Tout, dans nos valeurs européennes, fondées sur les droits de l'homme et notamment ceux de l'enfant, rejette les exactions de Vladimir Poutine. Avec cette proposition de résolution, je propose que nous soutenions les efforts faits pour retrouver ces enfants et à les rapprocher de leurs familles. Avec cette proposition de résolution européenne, je vous propose également que nous alertions les autorités européennes pour qu'elles sanctionnent les coupables de ces déportations, et mettre en échec ce projet.

Les valeurs européennes, fondées sur les droits de l'homme et notamment ceux de l'enfant, nous engagent aujourd'hui à dénoncer cela dans les termes les plus clairs. Avec cette résolution, je souhaite que nous condamnions formellement, et avec la plus grande force, les transferts d'enfants ukrainiens perpétrés par la Fédération de Russie, et que soient mis en œuvre tous les moyens humains et matériels requis pour venir en aide à ces enfants. Voilà ce que nous demandons avec clarté dans ce texte aujourd'hui.

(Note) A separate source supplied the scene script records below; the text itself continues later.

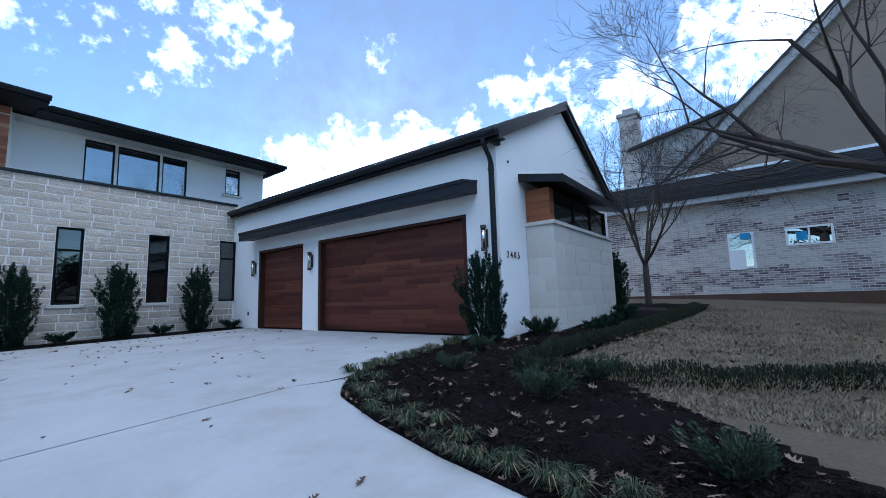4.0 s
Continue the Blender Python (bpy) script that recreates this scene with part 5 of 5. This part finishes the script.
# ---- neighbours, far trees ----
def house_window(parent, axis, face, out, u0, u1, z0, z1, rows, cols, frame_mat):
    """A window of a neighbour: frame, bars and panes."""
    def bx(m, a, b, d0, d1, c, d):
        lo, hi = sorted((d0, d1))
        return m.box(a, b, lo, hi, c, d) if axis == "x" else m.box(lo, hi, a, b, c, d)
    m = Mass()
    t = 0.07
    p, q = face + out * 0.03, face - out * 0.04
    bx(m, u0, u1, p, q, z1 - t, z1), bx(m, u0, u1, p, q, z0, z0 + t), bx(m, u0, u0 + t, p, q, z0 + t, z1 - t), bx(m, u1 - t, u1, p, q, z0 + t, z1 - t)
    for i in range(1, cols):
        u = u0 + (u1 - u0) * i / cols
        bx(m, u - 0.025, u + 0.025, p, q, z0 + t, z1 - t)
    for j in range(1, rows):
        z = z0 + (z1 - z0) * j / rows
        bx(m, u0 + t, u1 - t, p - out * 0.004, q, z - 0.025, z + 0.025)
    w = m.part("window", frame_mat, parent)
    g = Mass()
    bx(g, u0 + t, u1 - t, face + out * 0.005, face + out * 0.012, z0 + t, z1 - t)
    g.part("pane", GLASS_HIGH, w)
    return w


def tile_roof(parent, corner, along, slope_dir, rise, length, run, mat, name="roof", pitch=0.33, row=0.38):
    """A slope of barrel tiles or shingle courses: corner at the eave, along the eave, running up slope_dir."""
    a, s = Vector(along).normalized(), Vector(slope_dir).normalized()
    m = Mass()
    n, k = int(length / pitch), int(run / row)
    up = Vector((0, 0, 1))
    for j in range(k):
        for i in range(n):
            p = Vector(corner) + a * (i * pitch) + s * (j * row) + up * (rise * j * row / run)
            q = p + s * row * 1.08 + up * (rise * row / run)
            w = pitch * 0.5
            ring0 = [p + a * (pitch * 0.5 + w * math.cos(g)) + up * (0.10 * math.sin(g) + 0.03) for g in (math.pi, 2.1, 1.05, 0)]
            ring1 = [q + a * (pitch * 0.5 + w * 0.9 * math.cos(g)) + up * (0.085 * math.sin(g)) for g in (math.pi, 2.1, 1.05, 0)]
            m.add(ring0 + ring1, [(0, 1, 5, 4), (1, 2, 6, 5), (2, 3, 7, 6), (0, 3, 2, 1)])
    me = mesh_of(name, m.v, m.f, mat)
    return put(name, me, parent, kind="stuff")


# house on the west side: cream brick with a brown tile roof
west = empty("neighbour_house", "cream brick house with dark brown tile roof", "house", (0, 0, 0))
Z0 = -0.2
Mass().prism([(-26.0, Z0), (-18.2, Z0), (-18.2, 2.45), (-22.2, 4.5), (-26.0, 2.5)], 14.0, 20.0, "y").part("wall", BRICK_LEFT, west)
Mass().box(-18.198, -13.0, 16.0, 24.0, Z0, 2.6).part("wall", BRICK_LEFT, west)
Mass().box(-18.19, -17.2, 14.6, 15.99, Z0, 2.5).part("porch_wall", GREY_SIDING, west)
Mass().prism([(-18.0, 2.25), (-22.2, 4.42), (-22.2, 4.62), (-17.7, 2.32), (-17.7, 2.18)], 13.75, 13.998, "y").part("barge_board", FASCIA, west)
Mass().box(-18.0, -12.6, 15.55, 15.7, 2.42, 2.62).part("fascia", FASCIA, west)
Mass().box(-18.2, -12.6, 15.7, 24, 2.58, 2.62).part("soffit", FASCIA, west)
tile_roof(west, (-18.0, 15.55, 2.60), (1, 0, 0), (0, 1, 0), 2.3, 5.4, 4.6, CLAY)
tile_roof(west, (-17.7, 13.75, 2.30), (0, 1, 0), (-1, 0, 0), 2.32, 6.5, 4.55, CLAY)
tile_roof(west, (-26.6, 13.76, 2.32), (0, 1, 0), (1, 0, 0), 2.30, 6.5, 4.40, CLAY)
Mass().prism([(-22.3, 4.55), (-22.2, 4.72), (-22.1, 4.55)], 13.75, 20.2, "y").part("ridge", CLAY, west)
Mass().box(-40.0, -26.05, 10.0, 22.0, Z0 - 0.5, 3.3).part("wall", BRICK_LEFT, west)
Mass().box(-25.75, -25.65, 9.6, 13.7, 3.18, 3.38).part("fascia", FASCIA, west)
Mass().box(-40.0, -25.75, 9.6, 13.7, 3.301, 3.36).part("soffit", FASCIA, west)
tile_roof(west, (-25.65, 9.6, 3.38), (0, 1, 0), (-1, 0, 0), 2.9, 12.0, 5.0, CLAY)
house_window(west, "x", 14.0, -1, -21.2, -19.85, 0.5, 2.15, 3, 3, BLACK)
house_window(west, "x", 14.0, -1, -23.0, -21.65, 0.5, 2.15, 3, 3, BLACK)
Mass().box(-23.15, -21.5, 13.93, 13.998, 2.17, 2.40).part("lintel", CLAY, west)
Mass().box(-23.15, -21.5, 13.93, 13.998, 0.40, 0.49).part("window_sill", CLAY, west)
Mass().box(-21.35, -19.7, 13.93, 13.998, 2.17, 2.40).part("lintel", CLAY, west)
Mass().box(-21.35, -19.7, 13.93, 13.998, 0.40, 0.49).part("window_sill", CLAY, west)
table = empty("utility_table", "small white plastic table against the brick wall", "table", (-18.35, 13.6, -0.14))
Mass().box(-0.28, 0.28, -0.2, 0.2, 0.42, 0.70, 0.03).part("tub", PAPER, table)
for sx in (-0.23, 0.23):
    for sy in (-0.14, 0.14):
        Mass().tube([(sx * 1.05, sy, 0), (sx, sy, 0.43)], 0.025, 6).part("leg", PAPER, table)
v, f = sheet(steps(-30, -9.9, 0.8), steps(8.6, 14, 0.6), lambda x, y: level(x, y) - 0.02 + 0.03 * fbm(x, y, 1.2))
put("dirt_bed", mesh_of("dirt_bed", v, f, DIRT, True), None, "bare red-brown dirt in front of the brick house", "dirt", kind="structure")

# house on the east side: mottled brick, shingle skirt roof, tall gable and chimney
east = empty("neighbour_house", "mottled white and dark brick house with shingle roof", "house", (0, 0, 0))
Mass().box(20.0, 30.0, -14.0, 12.0, -0.3, 4.45).part("wall", BRICK_RIGHT, east)
Mass().box(19.55, 19.62, -14.3, 12.3, 4.36, 4.58).part("fascia", GREY_SIDING, east)
Mass().box(19.62, 20.0, -14.3, 12.3, 4.36, 4.40).part("soffit", GREY_SIDING, east)
m = Mass()
for k in range(14):
    a = k * 0.18
    m.box(19.5 + a, 19.5 + a + 0.22, -14.4, 12.4, 4.56 + a * 0.58, 4.60 + a * 0.58)
m.part("skirt_roof", SHINGLE, east, kind="stuff")
Mass().prism([(-14, 5.8), (6.3, 5.8), (-3.85, 15.1)], 22.1, 28.0, "x").part("gable_wall", TAN_BRICK, east)
Mass().prism([(7.95, 5.2), (7.95, 8.05), (4.1, 8.85), (0.0, 9.7), (0.0, 5.2)], 22.7, 27.0, "x").part("siding_wall", GREY_SIDING, east)
Mass().prism([(8.05, 8.03), (8.05, 8.17), (0.0, 9.85), (0.0, 9.71)], 22.4, 27.5, "x").part("roof_slope", SHINGLE, east)
Mass().box(21.9, 22.09, -10.2, 8.9, 5.92, 6.08).part("flashing", SILVER, east)
Mass().prism([(6.72, 5.75), (-3.85, 15.4), (-3.85, 14.9), (6.2, 5.75)], 21.8, 22.09, "x").part("barge_board", GREY_SIDING, east)
Mass().prism([(6.80, 5.8), (-3.85, 15.52), (-3.85, 15.4), (6.66, 5.8)], 21.7, 28.2, "x").part("roof_slope", SHINGLE, east)
Mass().prism([(8.5, 5.0), (14.5, 5.0), (11.5, 7.4)], 24.0, 32.0, "x").part("rear_gable", GREY_SIDING, east)
Mass().prism([(8.2, 4.9), (11.5, 7.55), (14.9, 4.9), (14.9, 5.05), (11.5, 7.72), (8.2, 5.05)], 23.6, 32.0, "x").part("roof_slope", SHINGLE, east)
ch = Mass().box(22.6, 23.5, 7.55, 8.4, 4.6, 9.95).part("chimney", BRICK_RIGHT, east)
Mass().box(22.5, 23.6, 7.45, 8.5, 9.95, 10.13, 0.02).box(22.75, 23.35, 7.7, 8.25, 10.13, 10.4).part("cap", GREY_SIDING, ch)
w = house_window(east, "y", 20.0, -1, 3.42, 4.24, 1.70, 3.07, 1, 1, PAPER)
Mass().box(19.95, 19.96, 3.72, 4.22, 1.66, 2.4).part("paper", PAPER, w)
Mass().box(19.95, 19.96, 3.52, 3.84, 2.8, 3.04).part("sticker", BLUE_PAPER, w)
w = house_window(east, "y", 20.0, -1, 1.2, 2.5, 2.42, 3.1, 1, 2, PAPER)
Mass().box(19.95, 19.96, 1.9, 2.2, 2.6, 2.9).part("sticker", BLUE_PAPER, w)
Mass().box(19.7, 19.998, -14, 12, -0.2, 0.75).part("footing", DIRT, east)

bare_tree((15.3, 6.3, level(15.3, 6.3)), 6.6, 14, "young bare tree in front of the brick house", 1.5, 0.10, 5, 4, 0.62, 0.08)
bare_tree((13.4, 0.8, level(13.4, 0.8)), 11.5, 23, "large bare oak spreading over the side lawn", 3.4, 0.20, 9, 5, 0.85, 0.02, tilts=(0.5, 1.2))
bare_tree((-16.2, 9.2, level(-16.2, 9.2)), 10.0, 35, "bare young tree on the neighbouring lawn", 2.0, 0.13, 10, 4, 0.7, 0.06)
for x, y, h, s in ((-46, 41, 18.5, 41), (-52, 40, 20, 42), (-58, 44, 20, 43), (0.4, 38, 12, 44)):
    bare_tree((x, y, 0), h, s, "bare tree far behind the houses", 3.0, 0.36, 11, 4, 0.9, 0.03)

# across the street, behind the walker
for x, y, h, s in ((-16, -26, 12, 61), (-7, -30, 13, 62), (1, -27, 12, 63), (9, -31, 14, 64), (18, -26, 12, 65)):
    bare_tree((x, y, -1.2), h, s, "bare street tree across the road", 3.0, 0.3, 7, 4, 0.9, 0.03)
def leafy_tree(at, height, width, seed, label):
    rng = random.Random(seed)
    t = empty("evergreen_tree", label, "tree", at)
    m, c, tips = Mass(), Mass(), []
    m.tube([(0, 0, -0.1), (0.05, 0, height * 0.2), (0, 0.1, height * 0.4)], [0.32, 0.26, 0.2], 8).part("trunk", BARK, t, smooth=True)
    for k in range(9):
        a = 2 * math.pi * k / 9
        grow(rng, c, (0, 0.1, height * rng.uniform(0.2, 0.4)), (math.cos(a), math.sin(a), rng.uniform(0.3, 1.6)), width * 0.36, 0.1, 2, 5, 0.8, 0.03, tips)
    c.part("limbs", BARK, t, kind="stuff")
    pts = []
    for p, d in tips:
        r = rng.uniform(0.5, 0.95)
        for _ in range(46):
            o = Vector((rng.gauss(0, 1), rng.gauss(0, 1), rng.gauss(0, 0.75)))
            pts.append((p + o * r * 0.5, o))
    v, f = leaf_cloud(rng, pts, 0.34, 0.10, 0.1, 0.1)
    put("crown", mesh_of("crown", v, f, YEW), t, kind="stuff")


for x, y, h, w, s in ((-24, -22, 8.5, 8, 81), (-33, -17, 9.5, 9, 86), (-39, -25, 10, 10, 87), (-29, -29, 10, 9, 88), (-15.5, -24, 9.5, 9, 82), (-4, -25, 8, 8, 83), (13, -27, 9, 9, 84), (26, -25, 9, 9, 85), (-19, -9.5, 5.2, 8, 91), (-25, -10, 5.6, 9, 92), (-32, -8, 5.4, 9, 93), (-22, -21.5, 6, 9, 94), (-31, -21.5, 6, 9, 95), (-45, -2, 8, 10, 96)):
    leafy_tree((x, y, -1.2), h, w, s, "dark leafy live oak across the road")
far = empty("neighbour_house", "unseen low dark-roofed brick house added across the road", "house", (0, 0, 0))
Mass().box(-22, 20, -46, -38, -1.4, 2.2).part("wall", BRICK_LEFT, far)
Mass().prism([(-47, 2.1), (-37, 2.1), (-42, 5.2)], -23, 21, "x").part("roof", SHINGLE, far)
for x in (-18, -12, -3, 6, 14):
    house_window(far, "x", -38.0, 1, x, x + 1.8, -0.3, 1.4, 2, 2, BLACK)
Mass().box(-80, 80, -19, -12, -1.2, -1.08).part("road", CONCRETE, None, "pale concrete street in front of the houses", "road", kind="structure")


# ---- masonry, laid last ----
def wing_slope(z):
    k = (4.50 - 3.40) / ((SX - WL) / 2)
    half = (SX - WL) / 2 if z <= 3.40 else max(0.0, (4.50 - z) / k)
    return wing_mid - half, wing_mid + half


ROUGH_LENGTHS = [0.26, 0.44, 0.52, 0.6, 0.68]
lay(wing_front, "stone", ROUGH_BLOCKS, 180, FY, WL, SX, -0.20, 4.42, [BIG], 0.21, ROUGH_LENGTHS, 0.030, 0.012, 101, wing_slope)
lay(wing_side, "stone", ROUGH_BLOCKS, -90, SX, FY, WY, -0.20, 3.40, [], 0.21, ROUGH_LENGTHS, 0.030, 0.012, 102)
lay(stone_wall, "stone", ROUGH_BLOCKS, 180, TY, 1.66, 7.36, -0.02, 4.27, [N1, N2, N3], 0.208, [0.24, 0.42, 0.5, 0.58, 0.66], 0.026, 0.012, 103)
lay(stone_return, "stone", ROUGH_BLOCKS, 90, 1.66, TY, EY, -0.02, 4.27, [], 0.21, [0.24, 0.36, 0.46], 0.030, 0.012, 104)
lay(entry, "limestone_block", SMOOTH_BLOCKS, 180, EY, -2.60, 1.66, 0.0, 4.45, [DOOR, CW1, TALL], 0.285, [0.6, 0.6, 0.45, 0.8], 0.005, 0.010, 105)
lay(bay, "limestone_block", SMOOTH_BLOCKS, 180, BY, BX0, BX1, -0.05, 2.36, [], 0.34, [0.8, 1.0, 0.6], 0.005, 0.012, 106)
lay(bay, "limestone_block", SMOOTH_BLOCKS, 90, BX0, BY, GY, -0.05, 2.36, [], 0.34, [0.36, 0.6], 0.005, 0.012, 107)
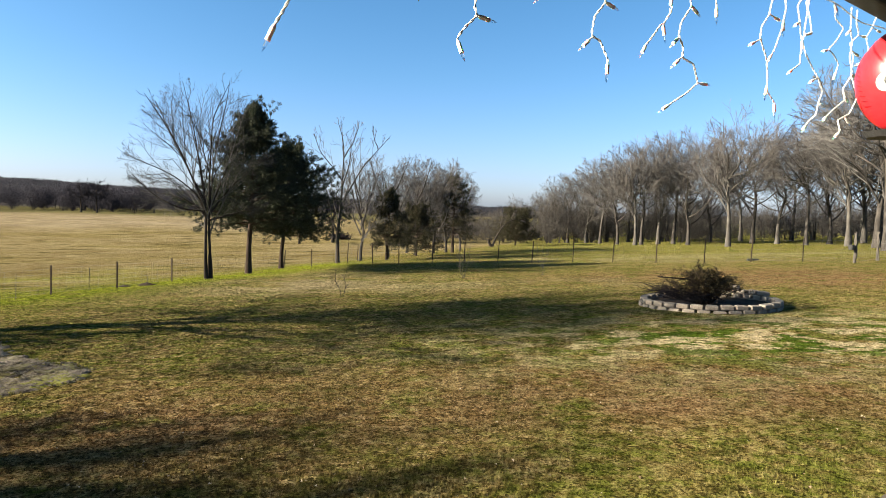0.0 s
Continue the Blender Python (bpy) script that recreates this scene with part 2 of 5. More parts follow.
M_SHRUB = leaf_material("shrub_leaf", (0.010, 0.008, 0.004), (0.036, 0.029, 0.013), (0.12, 0.088, 0.042))
M_BLOCK = speckled("concrete_block", (0.11, 0.094, 0.078), (0.235, 0.202, 0.168), 30.0, 0.92)
M_PAVER = speckled("pale_paver", (0.17, 0.14, 0.11), (0.32, 0.27, 0.215), 30.0, 0.9)
M_BLIND = speckled("dark_board", (0.012, 0.012, 0.010), (0.03, 0.029, 0.025), 4.0, 0.9)
M_SOIL = speckled("bed_soil", (0.018, 0.013, 0.009), (0.055, 0.040, 0.029), 14.0, 0.95)
M_RUST = speckled("rusty_steel", (0.018, 0.013, 0.010), (0.05, 0.036, 0.028), 40.0, 0.75, 0.0)
M_WIRE = speckled("galvanised_wire", (0.07, 0.066, 0.06), (0.13, 0.122, 0.11), 50.0, 0.6, 0.3)
M_POST = bark_material("weathered_post", (0.028, 0.022, 0.017), (0.155, 0.12, 0.088), 9.0)
M_POST_PALE = bark_material("grey_timber", (0.028, 0.025, 0.021), (0.085, 0.075, 0.064), 9.0)
M_STEEL = speckled("dark_steel", (0.012, 0.012, 0.012), (0.035, 0.034, 0.033), 30.0, 0.55, 0.0)
M_WHITE_WIRE = plain("white_cord", (0.80, 0.79, 0.75), 0.35)
M_IVORY = plain("ivory_socket", (0.86, 0.84, 0.78), 0.35)
M_IVORY.node_tree.nodes["Principled BSDF"].inputs["Subsurface Weight"].default_value = 0.5
M_IVORY.node_tree.nodes["Principled BSDF"].inputs["Subsurface Scale"].default_value = 0.004
M_RED = plain("red_gloss_paint", (0.62, 0.018, 0.024), 0.32)
M_DARK_RED = plain("dark_red_paint", (0.16, 0.008, 0.012), 0.4)
M_CREAM = plain("cream_paint", (0.27, 0.265, 0.245), 0.6)
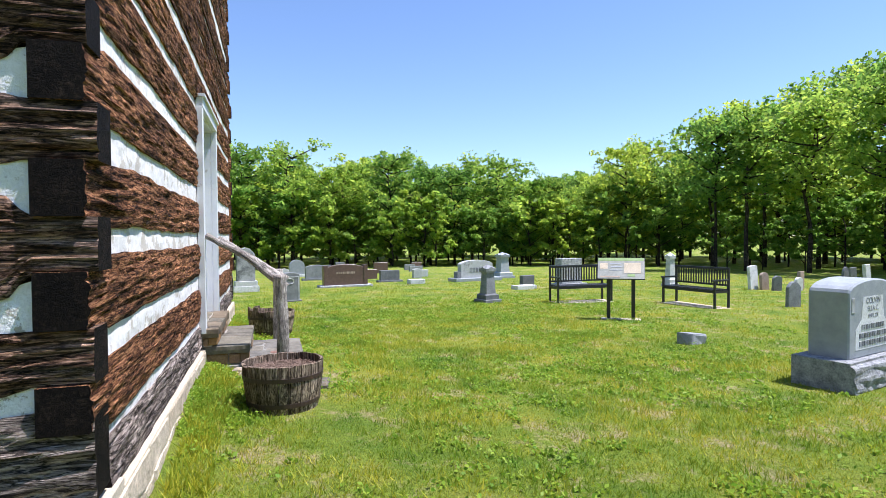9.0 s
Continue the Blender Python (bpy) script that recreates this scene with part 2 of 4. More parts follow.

Il viendra immanquablement ce jour où les responsables de ces crimes et leurs complices devront rendre des comptes devant la justice internationale. Devant l'horreur de ce conflit, qui n'hésite pas à faire planer sur le monde entier des menaces nucléaires, économiques, de famine, et qui systématiquement utilise la terreur contre les civils et contre les plus vulnérables. J'ai la conviction que nous devons, de concert avec la communauté internationale, travailler afin que la justice soit rendue vite, haut et fort, conformément aux valeurs universelles dont notre pays est le flambeau, et que porte aussi l'Union européenne. Nous le devons à l'Ukraine, aux Ukrainiens et à leurs enfants.